Expect actors playing multiple roles, interactive puppets, giants and other fairy-tale creatures in this musical adaptation of the 1997 novel by Gail Carson Levine. (In previews the Tuesday and Thursday of opening week.)

Friday, Jan. 25-Sunday, Feb. 17: “Revolt. She Said. Revolt Again,” written by Alice Birch. Directed by Sarah Wansley. Cleveland premiere.

In 2013, the Royal Shakespeare Company commissioned four women to respond to the prompt “well-behaved women seldom make history.”

The oft-repeated aphorism made playwright and British screenwriter Birch angry, she has said, because she didn’t know what it meant. She dived into feminist literature searching for answers and produced what one admiring critic dubbed a funny and horrifying manifesto on how to revolutionize language, relationships, work and life, told through a series of vignettes. (In previews Wednesday and Thursday of opening week.)

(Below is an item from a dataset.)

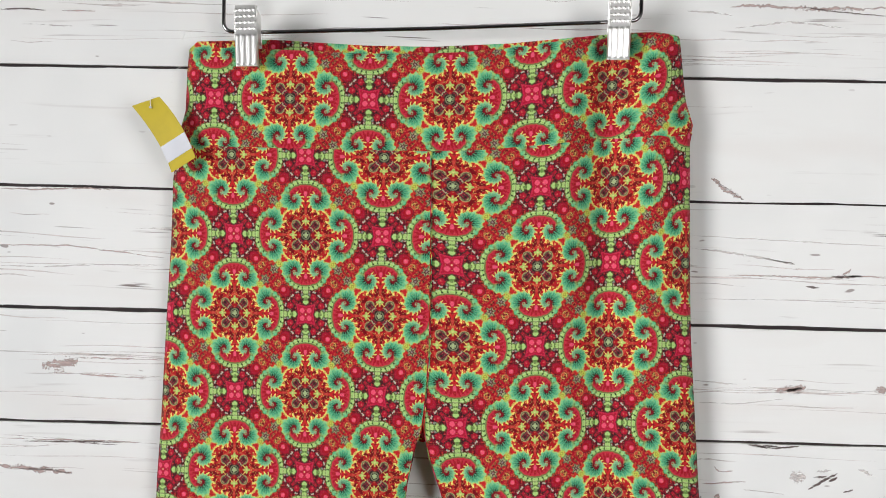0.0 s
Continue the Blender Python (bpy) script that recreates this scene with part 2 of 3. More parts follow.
    a_st = n_atan(y, x - 0.172)
    col = n_over(col, (0.44, 0.58, 0.15), n_below(n_hyp(x - 0.172, y), 0.038 + Num.op("COSINE", a_st * 4.0) * 0.014, 0.010))
    col = n_over(col, (0.66, 0.70, 0.22), n_below(n_hyp(x - 0.172, y), 0.014, 0.010))
    col = n_over(col, BLACK, n_below(n_max(x, y), 0.062, 0.010))
    col = n_over(col, (0.24, 0.26, 0.15), n_ring(r_med, 0.052, 0.006, 0.008))
    col = n_over(col, (0.42, 0.52, 0.27), n_below(r_med, 0.030 + n_sin(ang_med * 8.0) * 0.005, 0.008))

    # beaded bud between lobe and cross
    beads = n_sin(x * 92.0 - 1.0)
    bud = n_below(n_abs(y), 0.037 - n_abs(x - 0.780) * 0.16 + beads * 0.009, 0.010) * n_ring(x, 0.785, 0.092, 0.012)
    col = n_over(col, (0.08, 0.10, 0.030), n_below(n_abs(y), 0.051 - n_abs(x - 0.780) * 0.16 + beads * 0.009, 0.010) * n_ring(x, 0.785, 0.098, 0.012))
    col = n_over(col, (0.45, 0.66, 0.22), bud)
    col = n_over(col, (0.14, 0.28, 0.06), bud * n_below(beads, -0.55, 0.3))
    col = n_over(col, (0.10, 0.18, 0.05), bud * n_below(n_hyp(n_abs(y) - 0.012, x - 0.795), 0.009, 0.006))

    # cross: four pink petals on crimson with pointed corners
    star4 = n_max(dx, y) - n_min(dx, y) * 0.22
    col = n_over(col, (0.090, 0.020, 0.024), n_below(star4, 0.118, 0.010))
    col = n_over(col, (0.49, 0.007, 0.038), n_below(star4, 0.108, 0.010))
    col = n_over(col, (0.64, 0.022, 0.075), n_ring(star4, 0.098, 0.006, 0.008))
    col = n_over(col, ROSE, n_below(n_hyp(dx - 0.048, y - 0.048), 0.034, 0.012))
    col = n_over(col, (0.88, 0.62, 0.40), n_below(r_cross, 0.010, 0.008))

    # round flower, drawn out towards the cross
    rf = n_hyp(x - 0.692, y - 0.308)
    kite = n_max(rf, 0.0) - n_max((x - 0.692) * 0.5 - (y - 0.308) * 0.5, 0.0) * 0.55
    col = n_over(col, (0.13, 0.008, 0.016), n_below(kite, 0.070, 0.012))
    col = n_over(col, (0.42, 0.008, 0.030), n_below(kite, 0.061, 0.012))
    col = n_over(col, (0.40, 0.003, 0.012), n_below(rf, 0.052, 0.010))
    col = n_over(col, ROSE, n_below(rf + (n4 - 0.5) * 0.02, 0.030, 0.012))

    # hairlines of the drawing
    hair = n_noise(n_xyz(xs, ys, 21.0), 55.0, 1.0)
    col = n_over(col, (0.045, 0.010, 0.012), n_ring(hair, 0.5, 0.012, 0.012) * 0.5)
    col = n_over(col, (0.80, 0.50, 0.20), n_below(0.680 - hair, 0.0, 0.04) * 0.25)
    # yarn: tiny lighter flecks in the stretched knit
    knit = n_noise(n_xyz(u * 1.0, v * 2.2, 0.0), 160.0, 1.0)
    col = n_over(col, (0.70, 0.50, 0.42), n_below(0.60 - knit, -0.02, 0.12) * 0.07)
    t.links.new(col, b.inputs["Base Color"])
    b.inputs["Sheen Weight"].default_value = 0.03
    b.inputs["Sheen Roughness"].default_value = 0.5
    b.inputs["Specular IOR Level"].default_value = 0.12
    bump(b, n_noise(n_xyz(u, v * 2.0, 0.0), 110.0, 2.0) + n_noise(n_xyz(u, v, 2.0), 7.0, 2.0) * 1.6, 0.35, 0.0012)
    return m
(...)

Friday, March 8-Sunday, March 31: “The Nether,” written by Jennifer Haley. Directed by Shannon Sindelar. Cleveland premiere.

In the not-too-distant future, The Nether is a virtual-reality wonderland that provides total sensory immersion. Just log in, choose an identity and indulge your every desire. 

But when a young detective uncovers a disturbing brand of entertainment involving a little girl in one of its darkest corners, her investigation forces us to consider the cost of living out our private dreams. (In previews the Wednesday and Thursday of opening week.)

Friday, April 26-Sunday, May 26, 2019: “This,” written by Melissa James Gibson. Directed by Nathan Motta. Regional premiere.

Jane is not OK. She’s a single mom and poet with writer’s block, and her dating life is in shambles. Her helpful pals are only helping to make things more complicated. This unromantic comedy captures the uncertain steps of a circle of friends backing their way into middle age.

Like Morisseau, Gibson has a prestige cable pedigree as a writer for “The Americans” and as a producer on “House of Cards.” (In previews the Tuesday and Thursday of opening week.)